▶ _Task details_:
Write the data below out exactly as it stands. Do not include the pictures.

▶ _Data provided_:
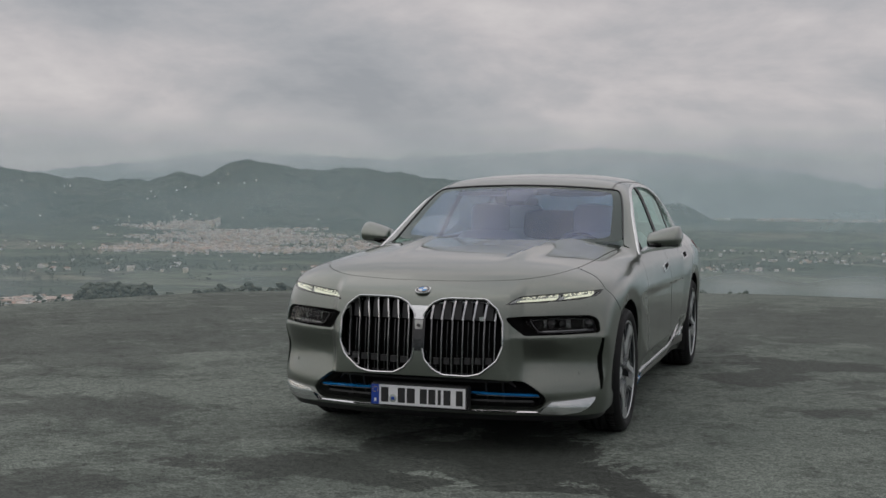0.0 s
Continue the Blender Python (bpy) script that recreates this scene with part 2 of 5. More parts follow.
def land_material(name, greens, fields, scale, open_part=1.0):
    m = bpy.data.materials.new(name)
    m.use_nodes = True
    n, l = nodes_of(m.node_tree)
    b = n.new("ShaderNodeBsdfPrincipled")
    o = n.new("ShaderNodeOutputMaterial")
    l.new(b.outputs[0], o.inputs[0])
    b.inputs["Roughness"].default_value = 0.95
    b.inputs["Specular IOR Level"].default_value = 0.1
    co = n.new("ShaderNodeTexCoord").outputs["Object"]
    flat = n.new("ShaderNodeMapping")
    flat.inputs["Scale"].default_value = (scale, scale, scale * 1.5)
    l.new(co, flat.inputs[0])
    # ploughed, green and stubble fields parted by dark hedgerows
    bend = n.new("ShaderNodeVectorMath")
    bend.operation = "MULTIPLY_ADD"
    warp = n.new("ShaderNodeTexNoise")
    warp.inputs["Scale"].default_value, warp.inputs["Detail"].default_value = 0.7, 4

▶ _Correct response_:
0.0 s
Continue the Blender Python (bpy) script that recreates this scene with part 2 of 5. More parts follow.
def land_material(name, greens, fields, scale, open_part=1.0):
    m = bpy.data.materials.new(name)
    m.use_nodes = True
    n, l = nodes_of(m.node_tree)
    b = n.new("ShaderNodeBsdfPrincipled")
    o = n.new("ShaderNodeOutputMaterial")
    l.new(b.outputs[0], o.inputs[0])
    b.inputs["Roughness"].default_value = 0.95
    b.inputs["Specular IOR Level"].default_value = 0.1
    co = n.new("ShaderNodeTexCoord").outputs["Object"]
    flat = n.new("ShaderNodeMapping")
    flat.inputs["Scale"].default_value = (scale, scale, scale * 1.5)
    l.new(co, flat.inputs[0])
    # ploughed, green and stubble fields parted by dark hedgerows
    bend = n.new("ShaderNodeVectorMath")
    bend.operation = "MULTIPLY_ADD"
    warp = n.new("ShaderNodeTexNoise")
    warp.inputs["Scale"].default_value, warp.inputs["Detail"].default_value = 0.7, 4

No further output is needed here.